## [Work instructions]
Your task is to copy the listing exactly. Drop any pictures from the copy.

(Dataset rows)
※
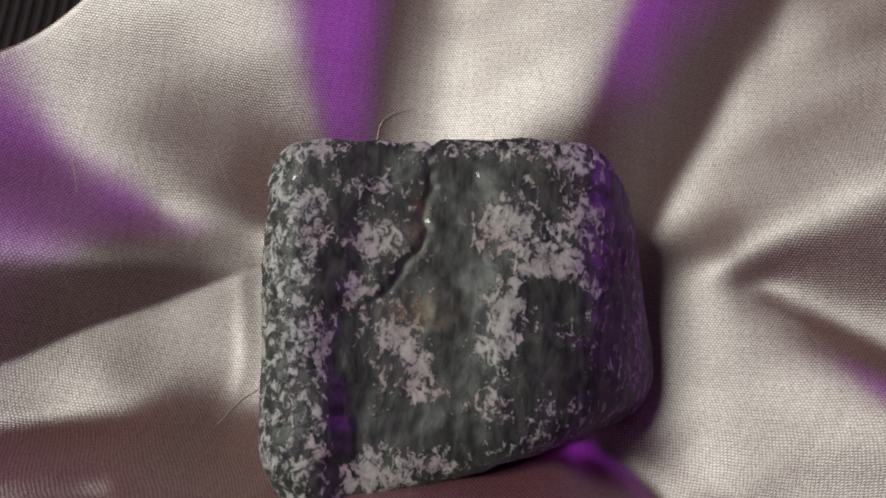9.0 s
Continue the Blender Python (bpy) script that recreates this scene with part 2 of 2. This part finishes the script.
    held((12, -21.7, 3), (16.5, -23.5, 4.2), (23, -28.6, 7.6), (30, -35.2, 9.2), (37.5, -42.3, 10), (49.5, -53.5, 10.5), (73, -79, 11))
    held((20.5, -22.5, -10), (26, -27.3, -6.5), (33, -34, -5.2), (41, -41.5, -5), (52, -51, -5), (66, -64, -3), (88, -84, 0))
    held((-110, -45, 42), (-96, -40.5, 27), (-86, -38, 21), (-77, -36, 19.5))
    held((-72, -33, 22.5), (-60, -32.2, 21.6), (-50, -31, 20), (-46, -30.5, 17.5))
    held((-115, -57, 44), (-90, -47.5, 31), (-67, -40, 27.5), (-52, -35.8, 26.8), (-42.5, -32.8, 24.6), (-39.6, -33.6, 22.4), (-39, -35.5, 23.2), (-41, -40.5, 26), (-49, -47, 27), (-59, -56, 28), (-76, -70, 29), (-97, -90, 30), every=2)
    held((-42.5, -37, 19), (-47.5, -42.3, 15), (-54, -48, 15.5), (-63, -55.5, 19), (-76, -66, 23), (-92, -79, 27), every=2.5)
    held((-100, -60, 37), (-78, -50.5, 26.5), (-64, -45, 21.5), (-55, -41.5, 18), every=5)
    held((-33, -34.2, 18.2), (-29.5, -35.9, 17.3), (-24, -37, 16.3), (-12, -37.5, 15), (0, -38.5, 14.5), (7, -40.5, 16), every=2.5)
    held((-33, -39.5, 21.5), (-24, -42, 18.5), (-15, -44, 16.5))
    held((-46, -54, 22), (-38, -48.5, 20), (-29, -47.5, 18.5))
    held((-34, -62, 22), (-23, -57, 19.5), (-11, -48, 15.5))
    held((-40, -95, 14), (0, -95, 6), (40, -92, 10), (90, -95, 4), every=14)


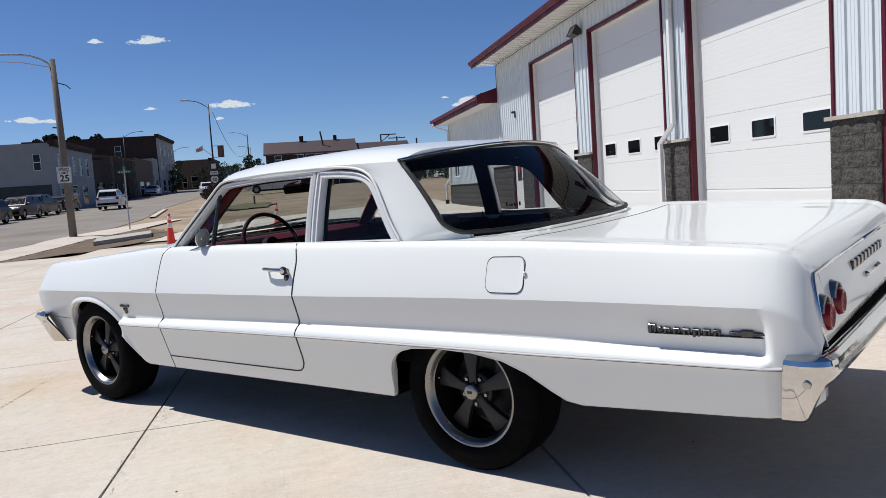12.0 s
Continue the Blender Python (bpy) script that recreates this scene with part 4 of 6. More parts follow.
※
## [Output for this exercise]
9.0 s
Continue the Blender Python (bpy) script that recreates this scene with part 2 of 2. This part finishes the script.
    held((12, -21.7, 3), (16.5, -23.5, 4.2), (23, -28.6, 7.6), (30, -35.2, 9.2), (37.5, -42.3, 10), (49.5, -53.5, 10.5), (73, -79, 11))
    held((20.5, -22.5, -10), (26, -27.3, -6.5), (33, -34, -5.2), (41, -41.5, -5), (52, -51, -5), (66, -64, -3), (88, -84, 0))
    held((-110, -45, 42), (-96, -40.5, 27), (-86, -38, 21), (-77, -36, 19.5))
    held((-72, -33, 22.5), (-60, -32.2, 21.6), (-50, -31, 20), (-46, -30.5, 17.5))
    held((-115, -57, 44), (-90, -47.5, 31), (-67, -40, 27.5), (-52, -35.8, 26.8), (-42.5, -32.8, 24.6), (-39.6, -33.6, 22.4), (-39, -35.5, 23.2), (-41, -40.5, 26), (-49, -47, 27), (-59, -56, 28), (-76, -70, 29), (-97, -90, 30), every=2)
    held((-42.5, -37, 19), (-47.5, -42.3, 15), (-54, -48, 15.5), (-63, -55.5, 19), (-76, -66, 23), (-92, -79, 27), every=2.5)
    held((-100, -60, 37), (-78, -50.5, 26.5), (-64, -45, 21.5), (-55, -41.5, 18), every=5)
    held((-33, -34.2, 18.2), (-29.5, -35.9, 17.3), (-24, -37, 16.3), (-12, -37.5, 15), (0, -38.5, 14.5), (7, -40.5, 16), every=2.5)
    held((-33, -39.5, 21.5), (-24, -42, 18.5), (-15, -44, 16.5))
    held((-46, -54, 22), (-38, -48.5, 20), (-29, -47.5, 18.5))
    held((-34, -62, 22), (-23, -57, 19.5), (-11, -48, 15.5))
    held((-40, -95, 14), (0, -95, 6), (40, -92, 10), (90, -95, 4), every=14)


12.0 s
Continue the Blender Python (bpy) script that recreates this scene with part 4 of 6. More parts follow.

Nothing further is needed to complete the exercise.